▶ _Objective_:
Pull out of the data below the stretch of lines bounded by the one containing "for t, m in" and the one containing "hit, place, normal, _, ob, _", both bounds included, unchanged.

▶ _Stored records_:
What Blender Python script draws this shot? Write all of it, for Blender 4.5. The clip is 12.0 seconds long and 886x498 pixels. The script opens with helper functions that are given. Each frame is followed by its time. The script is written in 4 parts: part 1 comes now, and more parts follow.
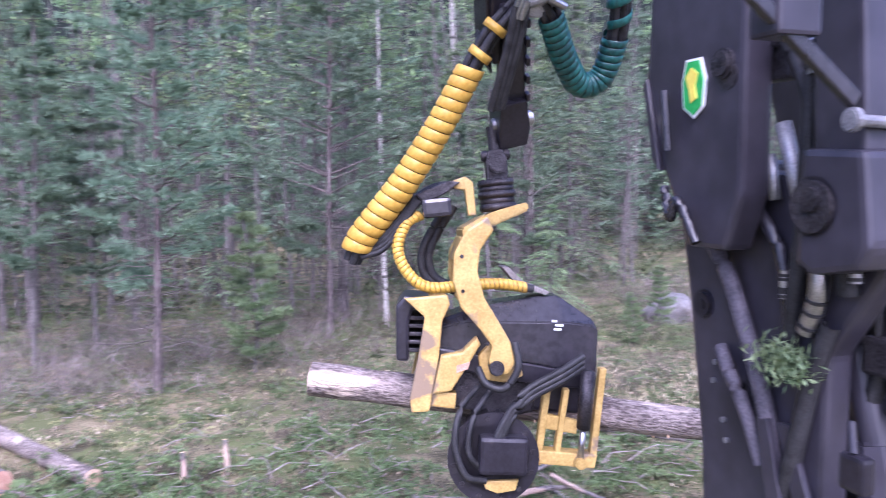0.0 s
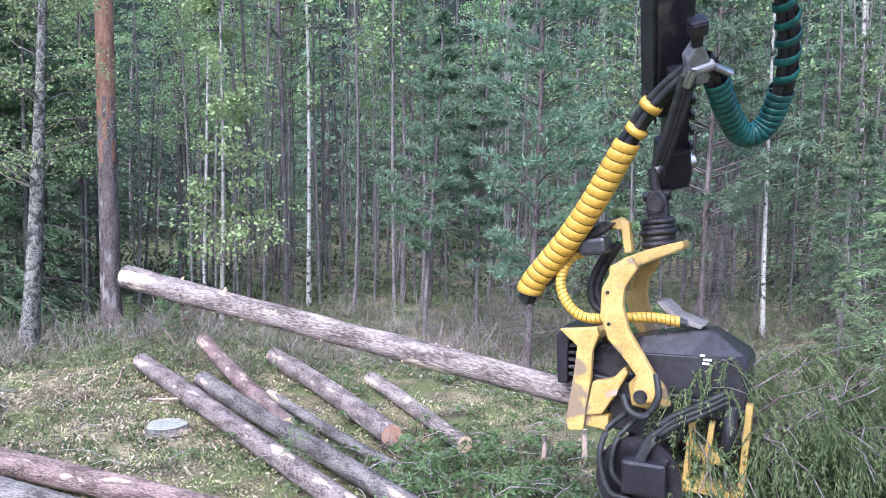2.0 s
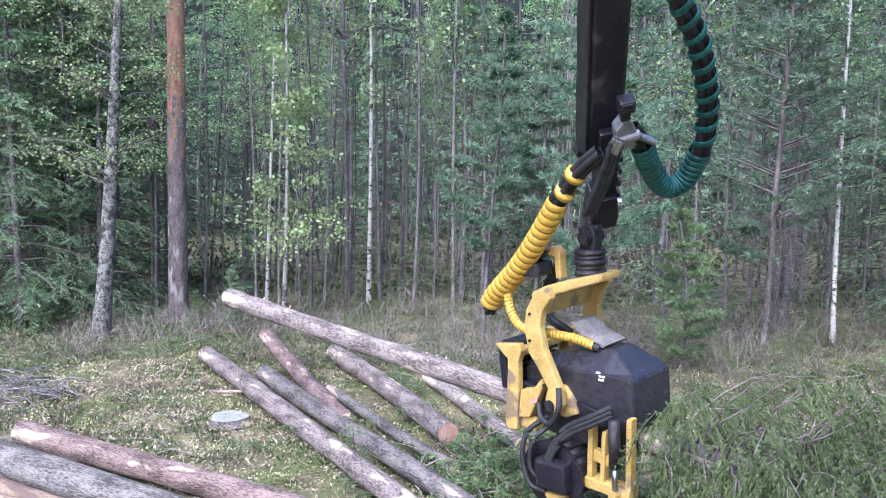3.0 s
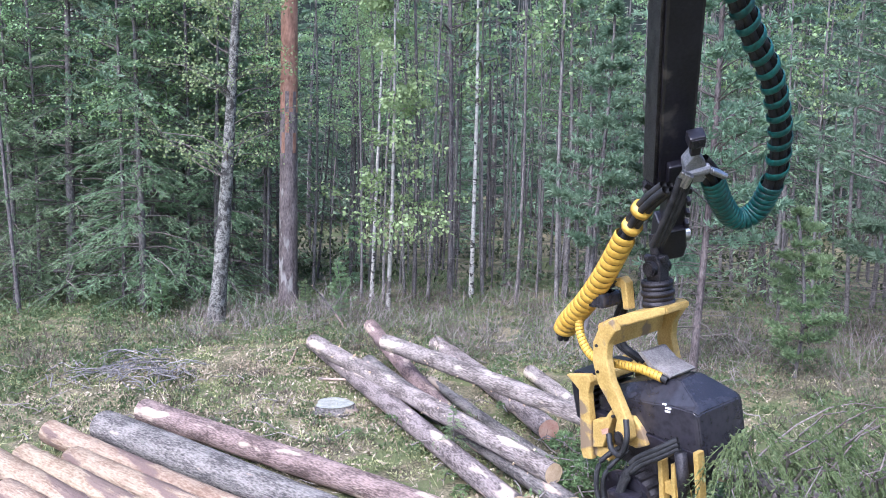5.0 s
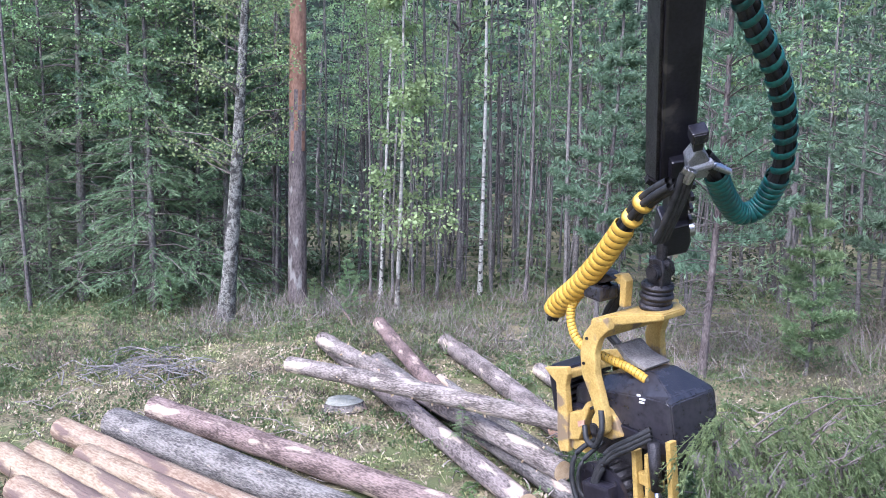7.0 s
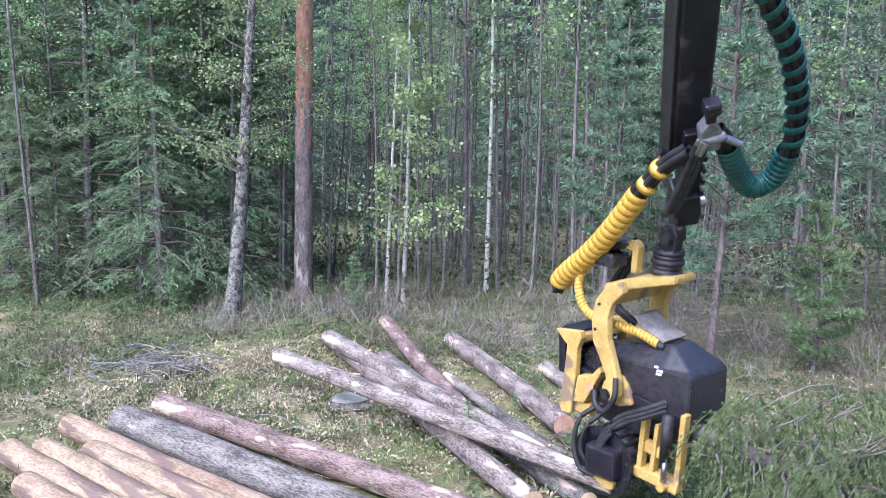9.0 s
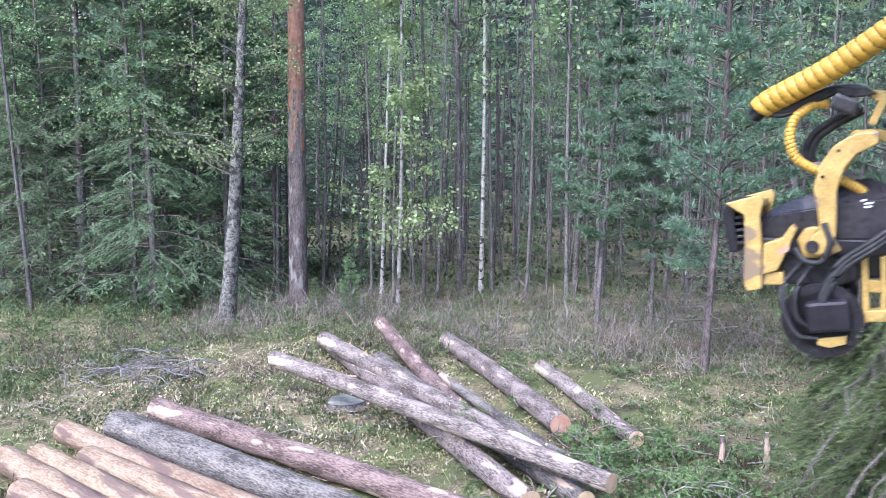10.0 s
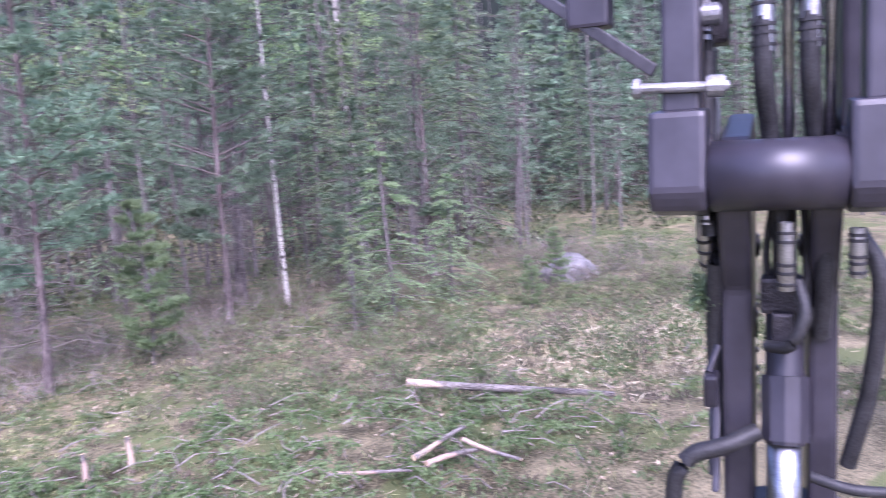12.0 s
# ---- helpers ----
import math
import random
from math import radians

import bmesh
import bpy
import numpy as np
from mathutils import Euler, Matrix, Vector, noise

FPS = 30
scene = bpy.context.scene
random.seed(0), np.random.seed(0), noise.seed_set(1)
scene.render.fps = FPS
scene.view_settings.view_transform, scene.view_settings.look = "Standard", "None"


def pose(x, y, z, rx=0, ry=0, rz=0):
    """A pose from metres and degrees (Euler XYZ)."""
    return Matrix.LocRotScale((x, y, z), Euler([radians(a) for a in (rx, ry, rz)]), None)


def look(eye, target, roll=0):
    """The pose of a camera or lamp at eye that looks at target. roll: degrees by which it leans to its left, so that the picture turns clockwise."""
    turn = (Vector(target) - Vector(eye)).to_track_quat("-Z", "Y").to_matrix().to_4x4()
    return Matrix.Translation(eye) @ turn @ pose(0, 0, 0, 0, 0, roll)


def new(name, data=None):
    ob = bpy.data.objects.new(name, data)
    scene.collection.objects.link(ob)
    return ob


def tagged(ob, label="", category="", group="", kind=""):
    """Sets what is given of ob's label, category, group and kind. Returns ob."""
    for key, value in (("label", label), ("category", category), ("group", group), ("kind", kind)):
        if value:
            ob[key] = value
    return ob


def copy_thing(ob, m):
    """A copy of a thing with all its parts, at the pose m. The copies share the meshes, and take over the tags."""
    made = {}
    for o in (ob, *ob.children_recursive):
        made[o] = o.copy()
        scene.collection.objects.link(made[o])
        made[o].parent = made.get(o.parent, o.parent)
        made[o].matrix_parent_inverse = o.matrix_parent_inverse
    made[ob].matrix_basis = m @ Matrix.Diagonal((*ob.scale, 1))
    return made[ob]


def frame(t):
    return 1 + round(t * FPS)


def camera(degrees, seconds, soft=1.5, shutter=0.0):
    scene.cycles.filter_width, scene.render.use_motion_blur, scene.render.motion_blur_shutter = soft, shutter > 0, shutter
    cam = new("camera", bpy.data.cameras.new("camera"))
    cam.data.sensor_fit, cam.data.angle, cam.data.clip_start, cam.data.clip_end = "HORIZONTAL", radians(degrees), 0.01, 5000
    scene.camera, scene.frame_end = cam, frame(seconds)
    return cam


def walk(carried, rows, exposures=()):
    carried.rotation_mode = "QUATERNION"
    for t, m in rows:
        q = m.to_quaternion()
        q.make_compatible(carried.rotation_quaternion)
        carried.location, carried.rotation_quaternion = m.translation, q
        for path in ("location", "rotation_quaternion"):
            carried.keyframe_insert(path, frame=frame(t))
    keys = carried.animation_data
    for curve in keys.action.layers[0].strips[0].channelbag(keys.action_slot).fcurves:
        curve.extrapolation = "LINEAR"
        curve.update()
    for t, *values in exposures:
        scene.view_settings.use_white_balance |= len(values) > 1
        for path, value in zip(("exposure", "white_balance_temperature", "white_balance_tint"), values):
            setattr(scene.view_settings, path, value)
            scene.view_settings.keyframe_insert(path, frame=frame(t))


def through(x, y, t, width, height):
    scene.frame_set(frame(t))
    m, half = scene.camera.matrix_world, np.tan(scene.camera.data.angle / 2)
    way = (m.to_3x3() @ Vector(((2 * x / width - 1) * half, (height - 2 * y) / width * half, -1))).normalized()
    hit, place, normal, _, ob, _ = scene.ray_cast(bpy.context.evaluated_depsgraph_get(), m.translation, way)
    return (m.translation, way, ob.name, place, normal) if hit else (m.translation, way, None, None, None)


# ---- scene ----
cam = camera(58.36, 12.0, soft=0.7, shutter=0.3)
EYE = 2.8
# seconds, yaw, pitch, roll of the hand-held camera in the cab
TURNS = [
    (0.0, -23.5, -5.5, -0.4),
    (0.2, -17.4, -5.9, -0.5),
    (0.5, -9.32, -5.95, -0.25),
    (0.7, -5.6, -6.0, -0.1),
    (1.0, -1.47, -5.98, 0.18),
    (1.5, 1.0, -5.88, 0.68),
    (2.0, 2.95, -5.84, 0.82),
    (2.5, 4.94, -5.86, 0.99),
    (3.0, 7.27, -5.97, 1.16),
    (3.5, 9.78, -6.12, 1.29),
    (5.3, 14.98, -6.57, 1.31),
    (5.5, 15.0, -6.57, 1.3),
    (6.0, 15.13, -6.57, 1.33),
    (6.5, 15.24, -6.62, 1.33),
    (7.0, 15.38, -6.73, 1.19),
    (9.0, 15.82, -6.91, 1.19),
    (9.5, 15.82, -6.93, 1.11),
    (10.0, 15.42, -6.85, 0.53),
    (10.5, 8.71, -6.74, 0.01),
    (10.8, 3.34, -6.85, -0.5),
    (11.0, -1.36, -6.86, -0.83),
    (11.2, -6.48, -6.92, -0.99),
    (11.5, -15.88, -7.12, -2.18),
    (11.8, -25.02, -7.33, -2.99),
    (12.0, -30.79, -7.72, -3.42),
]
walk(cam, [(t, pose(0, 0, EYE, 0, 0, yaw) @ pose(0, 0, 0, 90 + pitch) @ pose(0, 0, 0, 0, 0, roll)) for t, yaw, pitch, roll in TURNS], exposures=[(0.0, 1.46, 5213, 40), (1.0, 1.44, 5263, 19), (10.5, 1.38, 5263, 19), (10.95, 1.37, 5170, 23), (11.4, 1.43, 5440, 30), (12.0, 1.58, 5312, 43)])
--
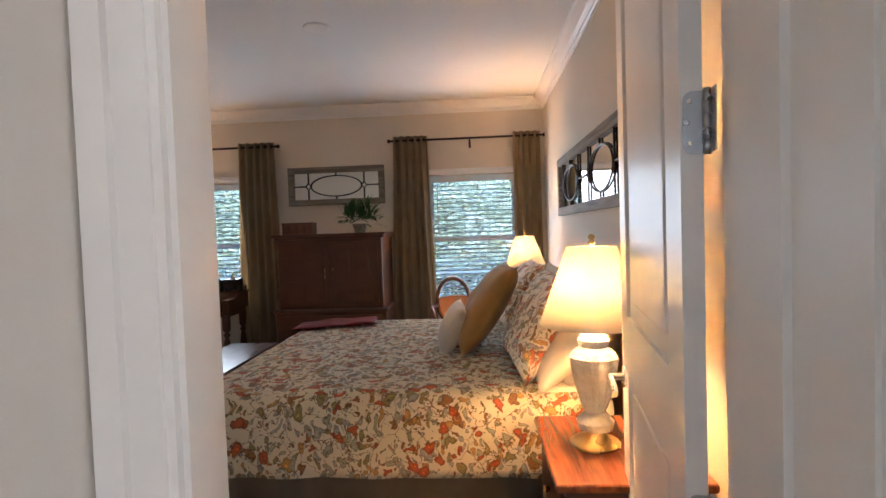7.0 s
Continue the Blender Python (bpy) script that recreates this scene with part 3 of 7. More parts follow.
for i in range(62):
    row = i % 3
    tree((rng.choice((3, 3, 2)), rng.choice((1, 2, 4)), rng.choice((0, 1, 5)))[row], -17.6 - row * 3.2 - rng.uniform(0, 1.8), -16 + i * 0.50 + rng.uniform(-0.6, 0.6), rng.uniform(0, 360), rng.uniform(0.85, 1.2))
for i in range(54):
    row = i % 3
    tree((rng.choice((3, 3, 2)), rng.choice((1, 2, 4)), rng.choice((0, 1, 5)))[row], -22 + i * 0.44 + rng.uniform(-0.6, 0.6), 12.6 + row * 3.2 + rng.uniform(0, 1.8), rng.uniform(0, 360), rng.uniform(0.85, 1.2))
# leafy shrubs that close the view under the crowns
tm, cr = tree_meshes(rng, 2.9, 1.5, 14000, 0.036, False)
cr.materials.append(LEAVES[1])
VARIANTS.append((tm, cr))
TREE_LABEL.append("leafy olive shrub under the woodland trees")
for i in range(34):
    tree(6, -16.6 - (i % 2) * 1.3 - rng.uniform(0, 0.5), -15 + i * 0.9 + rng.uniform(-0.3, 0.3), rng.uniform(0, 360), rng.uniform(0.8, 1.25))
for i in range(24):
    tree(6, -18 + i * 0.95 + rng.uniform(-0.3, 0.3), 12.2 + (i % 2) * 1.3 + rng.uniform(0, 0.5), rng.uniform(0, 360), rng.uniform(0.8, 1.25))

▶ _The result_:
    for t, m in rows:
        q = m.to_quaternion()
        q.make_compatible(carried.rotation_quaternion)
        carried.location, carried.rotation_quaternion = m.translation, q
        for path in ("location", "rotation_quaternion"):
            carried.keyframe_insert(path, frame=frame(t))
    keys = carried.animation_data
    for curve in keys.action.layers[0].strips[0].channelbag(keys.action_slot).fcurves:
        curve.extrapolation = "LINEAR"
        curve.update()
    for t, *values in exposures:
        scene.view_settings.use_white_balance |= len(values) > 1
        for path, value in zip(("exposure", "white_balance_temperature", "white_balance_tint"), values):
            setattr(scene.view_settings, path, value)
            scene.view_settings.keyframe_insert(path, frame=frame(t))


def through(x, y, t, width, height):
    scene.frame_set(frame(t))
    m, half = scene.camera.matrix_world, np.tan(scene.camera.data.angle / 2)
    way = (m.to_3x3() @ Vector(((2 * x / width - 1) * half, (height - 2 * y) / width * half, -1))).normalized()
    hit, place, normal, _, ob, _ = scene.ray_cast(bpy.context.evaluated_depsgraph_get(), m.translation, way)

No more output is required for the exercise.